David’s life demonstrates that this posture involves three things: keeping God as the central reference point for decisions, returning quickly when you drift, and cultivating a genuine personal relationship with God rather than a merely religious one.
You do not have to be a warrior, a poet, or a king to live this way. You just have to be someone who keeps turning back toward God — in the morning, after failure, in grief, in celebration, at midnight when you are searching for answers. That turning is what the life of David is really about.
The lessons from King David are not primarily lessons about leadership or strategy, though those are there. They are lessons about what it looks like for an ordinary, complicated human being to be known and loved by an extraordinary God.
Lord, I bring you the real version of myself tonight — not the polished one. I trust that you already see me clearly, and that your love does not depend on me having everything together.
Where I have failed or wandered, I ask for the same mercy David asked for. I am not minimizing what I have done. I am trusting that your grace is greater than my worst moment.
Help me to build courage in the small, unseen places of my life — in the daily choices, the private faithfulness that no one else notices. Make those moments the foundation for whatever larger things you have ahead.
Teach me to worship even when I do not feel like it. Remind me that showing up is itself an act of faith, and that you meet me there.
Frequently Asked Questions
Was King David a good person overall?
David was genuinely complex — capable of great courage, worship, and loyalty, but also of serious sin and moral failure. The Bible presents him honestly, without glossing over his worst moments. What made him stand out was not moral perfection but a consistent pattern of returning to God, especially after failure.
Why does God call David 'a man after my own heart' even after his sins?
The phrase describes the fundamental direction of David’s heart, not a perfect track record. David sinned gravely, but he also repented deeply and kept returning to God rather than walking away from Him. God’s testimony in Acts 13:22 reflects that overall orientation, not a claim that David never wronged Him.
What are the most important lessons from King David for Christians today?

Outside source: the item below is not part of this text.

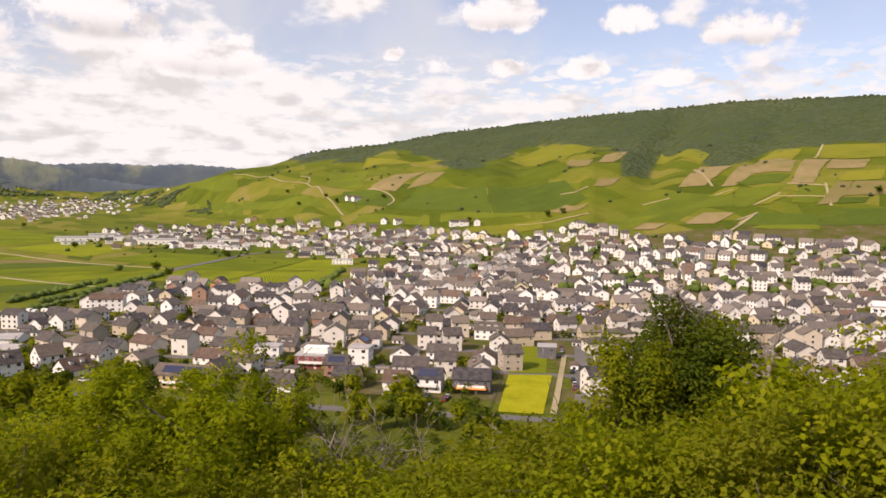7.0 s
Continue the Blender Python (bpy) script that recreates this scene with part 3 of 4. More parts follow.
for n, c in enumerate([((51.4, 2.39), (53.6, 2.45), (54.2, 3.14), (52.5, 3.04)),
          ((55.0, 2.56), (59.2, 2.58), (59.2, 3.42), (55.4, 3.38)),
          ((44.6, 2.20), (47.7, 2.20), (48.3, 2.80), (45.0, 2.89)),
          ((33.9, 2.36), (38.1, 2.39), (40.1, 3.35), (36.4, 3.34)),
          ((56.4, 0.96), (59.0, 1.12), (59.2, 1.78), (57.0, 1.60)),
          ((22.9, 1.60), (27.9, 1.88), (29.2, 2.32), (23.3, 2.45)),
          ((30.6, -3.42), (36.5, -2.69), (36.5, -2.05), (30.6, -2.78)),
          ((48.2, -0.21), (49.7, 0.01), (50.4, 0.50), (49.3, 0.41)),
          ((51.2, -0.76), (52.3, -0.62), (53.7, 0.18), (52.8, 0.13))]):
    field([spot(*p) for p in c], M_gold, "dry yellow grass on the hillside", lift=0.65 + 0.03 * (n % 5))
# dark green fields; at headings 25 to 40 the colour paints a cloud's shadow
for n, c in enumerate([((25.4, -1.34), (32.7, -1.60), (32.2, 0.44), (27.1, 0.38)),
          ((32.8, -1.60), (39.8, -0.40), (38.1, 0.92), (32.3, 0.44)),
          ((50.5, -2.17), (55.2, -1.95), (55.8, -1.25), (51.6, -1.35)),
          ((20.8, -0.75), (25.3, -1.34), (25.0, -0.28), (21.6, -0.11)),
          ((55.8, -0.52), (58.1, -0.45), (58.4, -0.07), (56.4, -0.13)),
          ((55.2, -2.03), (59.4, -1.90), (60.1, -0.78), (56.1, -0.86)),
          ((50.0, 0.81), (52.9, 0.83), (53.6, 1.41), (51.1, 1.33))]):
    field([spot(*p) for p in c], M_deep, "dark green vines on the hillside", lift=0.5 + 0.03 * (n % 5))
for n, c in enumerate([((42.3, -2.03), (46.3, -1.95), (49.7, 0.01), (45.8, 0.17)),
          ((46.7, -1.04), (50.8, -0.89), (53.3, 0.64), (50.0, 0.61)),
          ((39.9, -2.84), (42.7, -2.69), (45.1, -1.48), (41.5, -1.76)),
          ((14.2, -1.51), (20.3, -1.47), (19.5, -0.55), (14.2, -0.81)),
          ((22.0, -2.43), (28.0, -2.60), (28.0, -1.95), (22.9, -1.79)),
          ((53.7, -0.52), (55.1, -0.50), (56.1, 0.66), (54.3, 0.72))]):
    field([spot(*p) for p in c], VINE_H, "green vines in rows on the hillside", lift=0.35 + 0.03 * (n % 5))
for n, c in enumerate([((9.1, -0.44), (13.8, -0.19), (13.8, 0.71), (10.3, 0.38)),
          ((28.8, -2.37), (36.1, -1.63), (36.1, -1.00), (28.8, -1.73)),
          ((10.3, -2.05), (14.2, -2.05), (14.2, -1.22), (10.7, -1.24)),
          ((51.2, -2.34), (55.5, -2.33), (55.5, -1.83), (52.0, -1.97)),
          ((19.9, 0.30), (22.9, 0.12), (23.3, 1.39), (20.8, 1.57))]):
    field([spot(*p) for p in c], VINE_H, "green vines on the hillside", lift=0.35 + 0.03 * (n % 5))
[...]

The most transferable lessons include: God values honest, unpolished prayer; repentance restores relationship with God even after serious failure; courage is built in private before it shows up in public; and grief is a legitimate human experience, not a sign of weak faith. David’s life offers a full-spectrum picture of what real faith looks like.
How do I start reading about King David in the Bible?
A great starting point is 1 Samuel 16, where David is anointed as king, and then reading through 2 Samuel. The Psalms — especially 22, 23, 51, and 139 — give you direct access to David’s inner life and prayer. Reading the narrative and the Psalms side by side helps you see how his external experiences shaped his worship.
Can someone who has made serious mistakes still be used by God, like David was?
Scripture consistently answers this with yes. David’s story is one of the clearest examples in the entire Bible that God’s ability to work through a person is not cancelled by their worst failure. What matters is whether a person is willing to return to God in honesty and humility. That willingness is always enough to begin again.